* Given exercise: Nothing should be output except the lines from the one containing "random.seed(0), np.random.seed(0), noise.seed_set(1)" through the one containing "pose from metres", both ends included, each repeated exactly.

* Information shown:
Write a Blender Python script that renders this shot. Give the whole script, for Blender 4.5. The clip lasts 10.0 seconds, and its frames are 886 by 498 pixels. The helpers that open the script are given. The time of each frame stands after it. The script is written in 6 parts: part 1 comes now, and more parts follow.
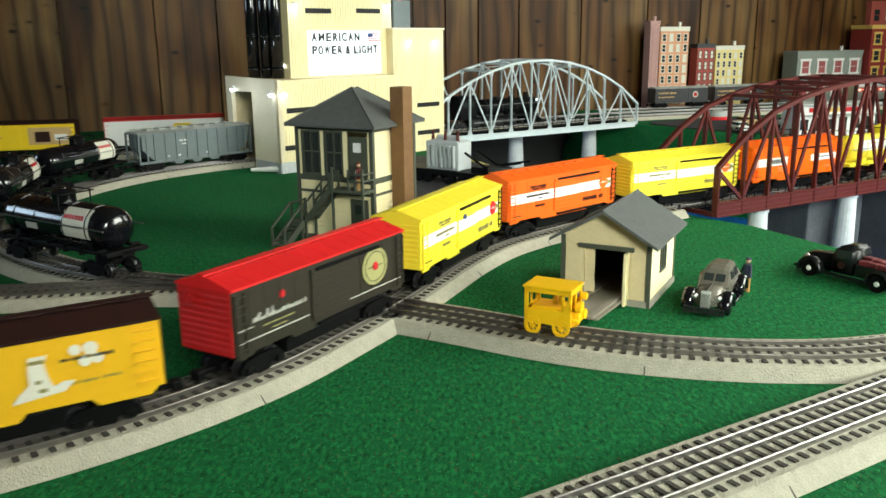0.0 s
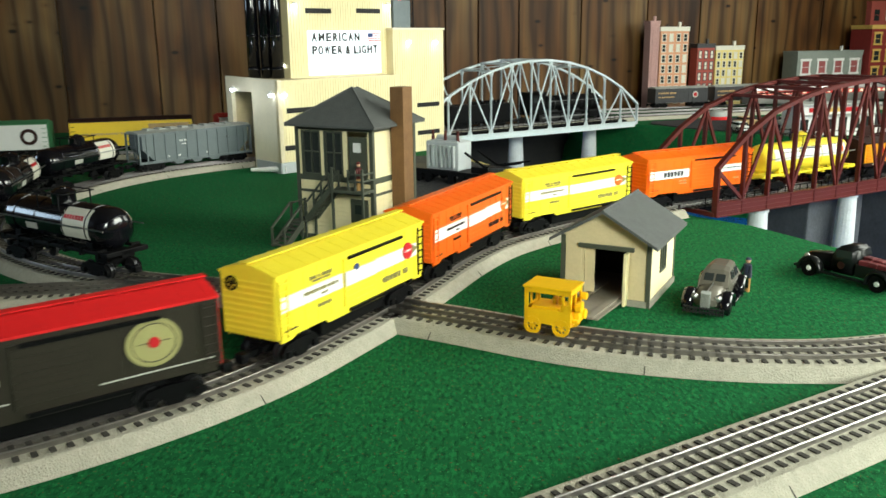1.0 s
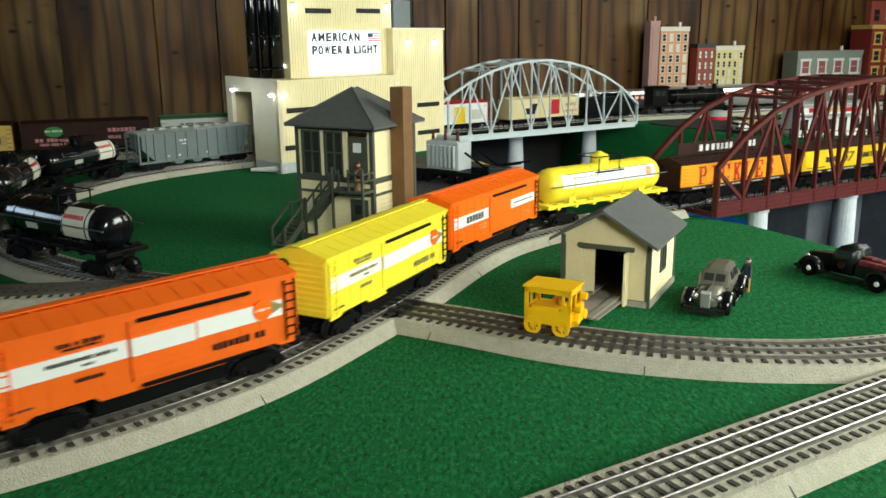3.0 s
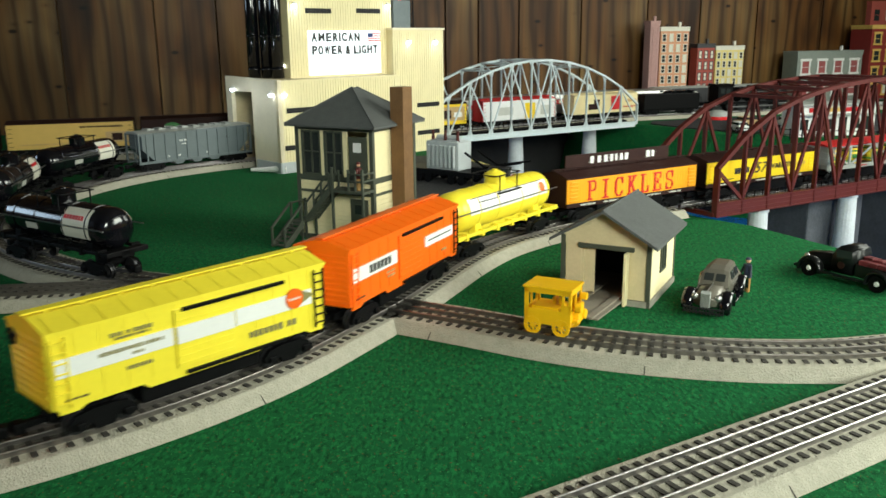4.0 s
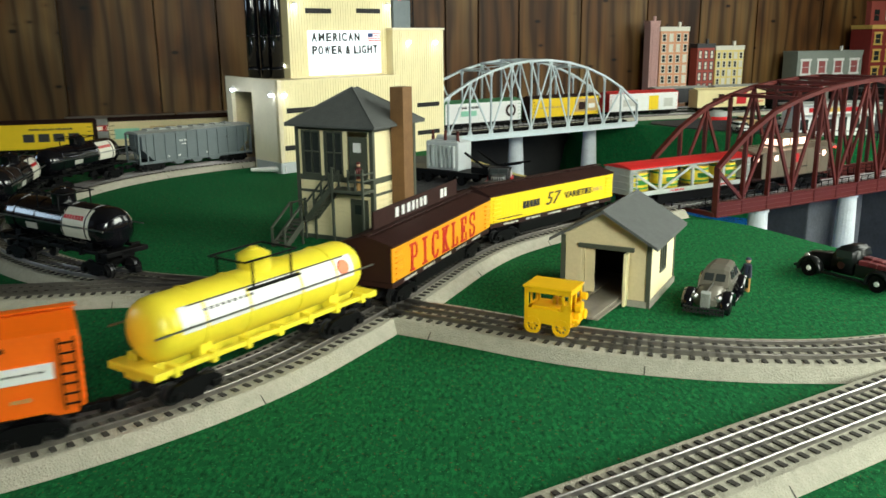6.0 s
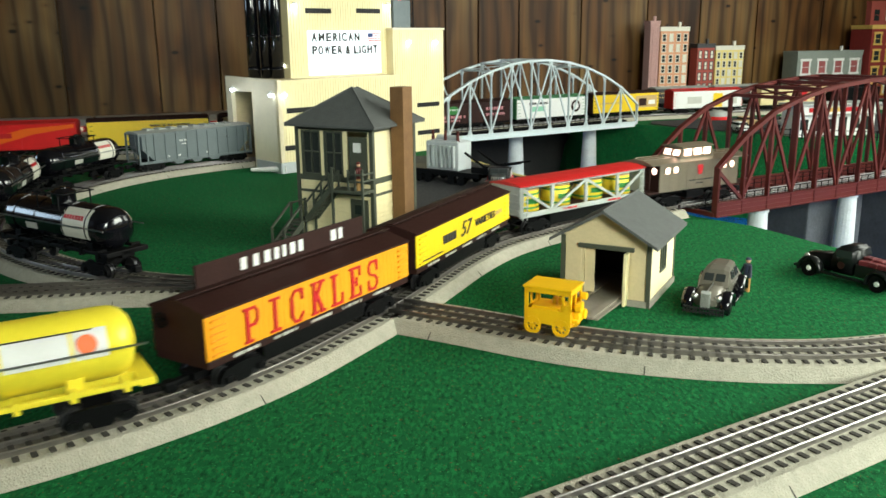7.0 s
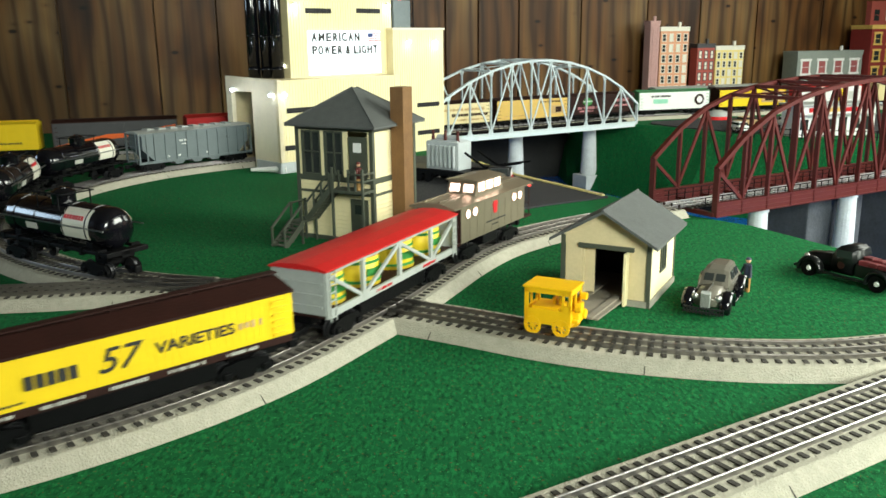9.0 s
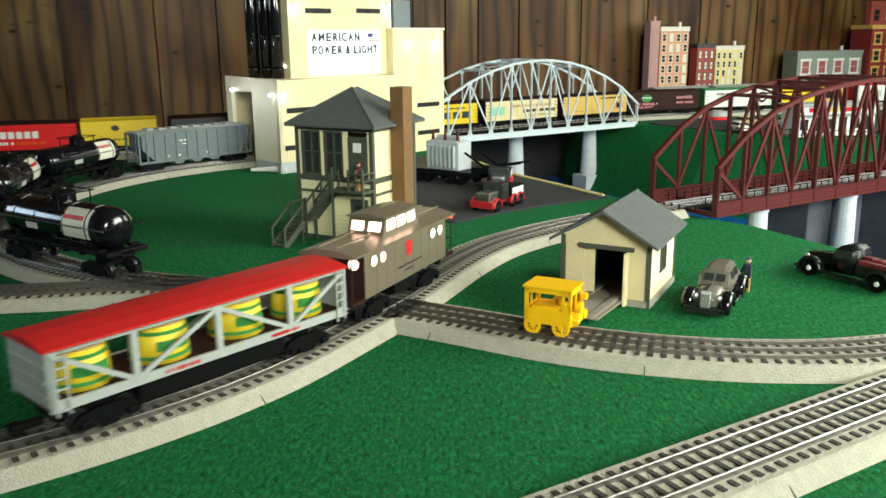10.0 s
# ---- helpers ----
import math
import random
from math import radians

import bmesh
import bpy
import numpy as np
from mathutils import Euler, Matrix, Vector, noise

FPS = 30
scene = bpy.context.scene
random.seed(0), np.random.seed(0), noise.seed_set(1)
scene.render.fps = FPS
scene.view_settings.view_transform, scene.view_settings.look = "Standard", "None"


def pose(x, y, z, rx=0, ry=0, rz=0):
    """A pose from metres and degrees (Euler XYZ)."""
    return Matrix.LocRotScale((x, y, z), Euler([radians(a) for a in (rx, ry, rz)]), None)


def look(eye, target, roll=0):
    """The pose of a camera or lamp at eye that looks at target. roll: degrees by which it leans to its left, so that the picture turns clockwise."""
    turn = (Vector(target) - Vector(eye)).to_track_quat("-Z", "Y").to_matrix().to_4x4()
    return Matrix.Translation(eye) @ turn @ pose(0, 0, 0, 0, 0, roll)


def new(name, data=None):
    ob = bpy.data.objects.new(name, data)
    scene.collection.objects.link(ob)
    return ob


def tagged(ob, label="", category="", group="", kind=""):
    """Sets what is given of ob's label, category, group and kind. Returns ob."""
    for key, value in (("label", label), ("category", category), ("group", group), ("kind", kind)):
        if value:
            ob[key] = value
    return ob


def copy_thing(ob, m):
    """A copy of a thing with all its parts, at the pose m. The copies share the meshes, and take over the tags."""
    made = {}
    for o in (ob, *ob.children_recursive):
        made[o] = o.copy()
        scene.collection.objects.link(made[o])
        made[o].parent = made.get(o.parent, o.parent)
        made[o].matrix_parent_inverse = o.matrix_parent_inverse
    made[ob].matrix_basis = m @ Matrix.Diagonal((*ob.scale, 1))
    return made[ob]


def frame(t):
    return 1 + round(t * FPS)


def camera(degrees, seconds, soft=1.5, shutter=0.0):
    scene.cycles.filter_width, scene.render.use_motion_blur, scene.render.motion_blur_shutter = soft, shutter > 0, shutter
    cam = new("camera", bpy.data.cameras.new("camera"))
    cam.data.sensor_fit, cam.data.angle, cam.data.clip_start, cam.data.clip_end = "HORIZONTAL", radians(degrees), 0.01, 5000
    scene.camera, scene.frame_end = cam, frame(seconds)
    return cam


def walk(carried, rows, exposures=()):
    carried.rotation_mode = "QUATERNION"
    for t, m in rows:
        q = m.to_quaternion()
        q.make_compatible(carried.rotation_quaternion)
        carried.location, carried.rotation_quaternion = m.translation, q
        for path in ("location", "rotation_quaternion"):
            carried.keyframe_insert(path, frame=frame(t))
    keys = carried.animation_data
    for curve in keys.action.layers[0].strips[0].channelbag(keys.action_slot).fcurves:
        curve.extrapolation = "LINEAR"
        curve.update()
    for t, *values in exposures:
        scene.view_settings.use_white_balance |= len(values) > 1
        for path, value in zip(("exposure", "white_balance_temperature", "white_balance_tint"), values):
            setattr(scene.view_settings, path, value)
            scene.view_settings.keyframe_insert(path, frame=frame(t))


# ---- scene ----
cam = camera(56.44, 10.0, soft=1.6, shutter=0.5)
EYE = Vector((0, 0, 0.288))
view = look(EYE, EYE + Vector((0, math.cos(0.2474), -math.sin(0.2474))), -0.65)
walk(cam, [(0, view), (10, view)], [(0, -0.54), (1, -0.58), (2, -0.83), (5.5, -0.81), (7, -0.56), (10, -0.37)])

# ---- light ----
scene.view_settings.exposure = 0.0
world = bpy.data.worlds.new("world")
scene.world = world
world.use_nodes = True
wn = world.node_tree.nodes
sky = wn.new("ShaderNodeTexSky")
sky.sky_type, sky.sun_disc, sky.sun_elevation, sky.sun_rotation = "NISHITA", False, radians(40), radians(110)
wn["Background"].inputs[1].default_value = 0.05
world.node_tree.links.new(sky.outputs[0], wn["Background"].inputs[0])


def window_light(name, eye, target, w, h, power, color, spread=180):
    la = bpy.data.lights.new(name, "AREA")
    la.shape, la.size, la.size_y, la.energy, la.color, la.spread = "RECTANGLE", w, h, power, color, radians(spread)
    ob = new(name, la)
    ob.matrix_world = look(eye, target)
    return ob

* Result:
random.seed(0), np.random.seed(0), noise.seed_set(1)
scene.render.fps = FPS
scene.view_settings.view_transform, scene.view_settings.look = "Standard", "None"


def pose(x, y, z, rx=0, ry=0, rz=0):
    """A pose from metres and degrees (Euler XYZ)."""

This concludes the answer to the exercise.